Die Professorin für Finance an der Saïd Business School der Universität Oxford erläuterte zudem, wie diese Beobachtung im Kontext aktueller Trends in der Unternehmensführung („Corporate Governance“) zu interpretieren ist. Dabei machte Adams deutlich, dass in der Debatte um weibliche Führungskräfte eine Menge Stereotypisierungen vorherrschen, die einem prüfenden Blick kaum standhalten.
Mit Blick auf die gegenwärtigen Entwicklungen im Feld der Corporate Governance hob die Ökonomin zunächst hervor, dass es erstens eine zunehmende Geschlechtervielfalt auf Führungsebenen in Unternehmen gebe. Zweitens würden ESG- („Environment Social Governance“) und CSR-Kriterien („Corporate Social Responsibility“) für Unternehmen immer wichtiger. Parallel dazu existiere ein weit verbreitetes Gesellschaftsbild, wonach sich Frauen achtsamer und fürsorglicher gegenüber ihren Mitmenschen verhalten würden als Männer – was in der allgemeinen Wahrnehmung darauf hindeute, dass mehr Frauen in Führungsriegen von Unternehmen bedeuten müsse: „Wer sich um andere kümmert, kümmert sich auch um die Stakeholder eines Unternehmens.“ Nur entspreche diese Annahme eben nicht der Realität.
Zwei unterschiedliche Debatten
„Frauen in Vorständen sind nicht dieselben Frauen im Vergleich zum Durchschnitt in der Bevölkerung“, betonte Adams. Neben der unterschiedlichen Ausprägung von Machtorientierung zwischen weiblichen Unternehmensvorständen, der durchschnittlichen weiblichen Bevölkerung und männlichen Vorständen gebe es erhebliche Unterschiede zwischen den Geschlechtern bei der Stakeholder-/Shareholder-Orientierung im internationalen Vergleich.
Ihren eigenen Forschungsergebnissen zufolge seien weibliche Vorstände zum Beispiel in den USA, Großbritannien und Australien eher Shareholder-orientiert, während sich in Spanien, Irland und Schweden eine Stakeholder-Orientierung zeige. „Der Grund dafür ist, dass sowohl Werte als auch Auswahlverfahren von Land zu Land unterschiedlich sind“, erklärte Adams. Zudem würden sich innerhalb von Ländern Nominierungs- und Auswahlverfahren von Vorständen im Laufe der Zeit ändern, was möglicherweise auch politisch motiviert sei.

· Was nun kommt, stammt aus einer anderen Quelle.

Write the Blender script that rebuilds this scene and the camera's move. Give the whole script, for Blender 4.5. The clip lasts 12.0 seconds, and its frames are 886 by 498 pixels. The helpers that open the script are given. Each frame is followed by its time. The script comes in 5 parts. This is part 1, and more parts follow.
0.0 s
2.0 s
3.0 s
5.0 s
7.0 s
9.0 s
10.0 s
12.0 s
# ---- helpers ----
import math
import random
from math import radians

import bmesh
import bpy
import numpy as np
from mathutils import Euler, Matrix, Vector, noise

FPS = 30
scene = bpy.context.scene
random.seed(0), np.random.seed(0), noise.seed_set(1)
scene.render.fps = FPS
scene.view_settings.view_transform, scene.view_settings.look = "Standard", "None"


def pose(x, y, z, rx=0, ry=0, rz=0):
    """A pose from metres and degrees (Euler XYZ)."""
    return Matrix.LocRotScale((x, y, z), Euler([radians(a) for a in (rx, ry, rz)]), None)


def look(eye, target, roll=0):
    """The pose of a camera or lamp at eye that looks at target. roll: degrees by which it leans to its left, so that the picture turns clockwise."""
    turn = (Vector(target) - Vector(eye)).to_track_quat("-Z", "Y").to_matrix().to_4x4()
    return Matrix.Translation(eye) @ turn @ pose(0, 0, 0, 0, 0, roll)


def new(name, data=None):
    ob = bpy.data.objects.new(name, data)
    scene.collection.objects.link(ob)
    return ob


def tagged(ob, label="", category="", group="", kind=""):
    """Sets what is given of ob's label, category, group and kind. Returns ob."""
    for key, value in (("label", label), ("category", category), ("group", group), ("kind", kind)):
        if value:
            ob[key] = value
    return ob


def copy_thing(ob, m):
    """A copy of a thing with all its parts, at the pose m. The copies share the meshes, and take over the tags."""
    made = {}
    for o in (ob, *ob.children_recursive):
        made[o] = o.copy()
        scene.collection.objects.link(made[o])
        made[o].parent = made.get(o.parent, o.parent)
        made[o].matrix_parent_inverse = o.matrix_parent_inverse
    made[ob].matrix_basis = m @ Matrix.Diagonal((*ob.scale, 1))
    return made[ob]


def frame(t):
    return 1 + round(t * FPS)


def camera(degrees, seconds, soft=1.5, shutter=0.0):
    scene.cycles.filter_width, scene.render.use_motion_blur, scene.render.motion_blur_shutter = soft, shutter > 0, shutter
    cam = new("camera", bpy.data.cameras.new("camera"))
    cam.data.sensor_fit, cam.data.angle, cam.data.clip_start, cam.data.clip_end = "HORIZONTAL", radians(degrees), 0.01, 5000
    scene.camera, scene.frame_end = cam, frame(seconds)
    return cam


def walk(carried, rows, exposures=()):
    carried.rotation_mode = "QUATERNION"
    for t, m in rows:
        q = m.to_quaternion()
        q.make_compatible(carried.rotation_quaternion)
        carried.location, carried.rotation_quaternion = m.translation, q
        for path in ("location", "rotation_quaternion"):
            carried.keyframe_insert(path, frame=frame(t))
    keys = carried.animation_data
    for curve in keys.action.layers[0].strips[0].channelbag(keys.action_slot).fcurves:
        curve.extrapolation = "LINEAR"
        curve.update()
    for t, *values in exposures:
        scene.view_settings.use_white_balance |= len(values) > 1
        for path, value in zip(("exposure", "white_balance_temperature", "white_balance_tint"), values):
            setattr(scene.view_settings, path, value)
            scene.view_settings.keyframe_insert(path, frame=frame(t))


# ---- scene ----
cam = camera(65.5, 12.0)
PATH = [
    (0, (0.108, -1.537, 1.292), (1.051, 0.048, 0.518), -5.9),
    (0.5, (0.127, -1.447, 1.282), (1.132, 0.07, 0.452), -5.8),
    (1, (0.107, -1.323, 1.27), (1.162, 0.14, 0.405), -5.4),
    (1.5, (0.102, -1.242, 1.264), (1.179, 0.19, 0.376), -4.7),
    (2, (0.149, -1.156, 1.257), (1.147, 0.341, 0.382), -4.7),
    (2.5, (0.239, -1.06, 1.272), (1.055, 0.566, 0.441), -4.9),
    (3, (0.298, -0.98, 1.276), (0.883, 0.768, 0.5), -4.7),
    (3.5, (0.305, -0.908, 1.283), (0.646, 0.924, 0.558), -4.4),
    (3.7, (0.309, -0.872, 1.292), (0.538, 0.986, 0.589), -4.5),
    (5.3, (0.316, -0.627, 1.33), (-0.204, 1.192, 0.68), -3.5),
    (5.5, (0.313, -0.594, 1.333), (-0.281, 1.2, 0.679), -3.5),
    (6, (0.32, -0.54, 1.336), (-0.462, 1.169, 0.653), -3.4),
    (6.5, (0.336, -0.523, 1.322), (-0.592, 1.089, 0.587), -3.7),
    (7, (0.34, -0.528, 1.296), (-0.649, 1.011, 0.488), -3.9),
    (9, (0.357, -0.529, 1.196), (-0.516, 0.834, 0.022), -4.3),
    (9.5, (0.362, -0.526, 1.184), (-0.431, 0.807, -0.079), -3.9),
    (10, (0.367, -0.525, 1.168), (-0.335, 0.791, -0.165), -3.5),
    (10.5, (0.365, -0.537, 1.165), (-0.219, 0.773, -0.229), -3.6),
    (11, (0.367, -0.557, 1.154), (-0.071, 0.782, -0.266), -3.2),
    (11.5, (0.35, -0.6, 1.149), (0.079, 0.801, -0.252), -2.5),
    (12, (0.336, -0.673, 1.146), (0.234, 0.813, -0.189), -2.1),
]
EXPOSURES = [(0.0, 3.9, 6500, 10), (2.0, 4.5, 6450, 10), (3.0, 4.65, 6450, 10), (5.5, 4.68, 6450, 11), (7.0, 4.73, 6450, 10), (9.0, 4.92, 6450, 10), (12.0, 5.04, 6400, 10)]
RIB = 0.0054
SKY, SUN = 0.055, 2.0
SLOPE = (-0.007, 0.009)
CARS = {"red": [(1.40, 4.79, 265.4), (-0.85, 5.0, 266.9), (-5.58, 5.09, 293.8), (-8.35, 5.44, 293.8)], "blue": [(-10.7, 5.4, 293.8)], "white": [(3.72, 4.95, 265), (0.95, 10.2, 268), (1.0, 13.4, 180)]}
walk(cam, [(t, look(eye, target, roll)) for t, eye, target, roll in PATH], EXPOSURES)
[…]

Vor diesem Hintergrund komme es einem Klischee gleich, weibliche Vorstände in Unternehmen mit einer höheren sozialen Verantwortung des Unternehmens gleichzusetzen. „Wir sprechen hier von zwei Paar Schuhen“, betonte Adams. Die Debatte um Frauen in Vorständen sei eine andere als die Debatte um mehr Gleichberechtigung zwischen den Geschlechtern. Letzteres sei tatsächlich eine Diskussion über Menschenrechte. „Frauen müssen und sollten sich nicht für ihren Platz am Tisch rechtfertigen müssen“, so die Finanzökonomin.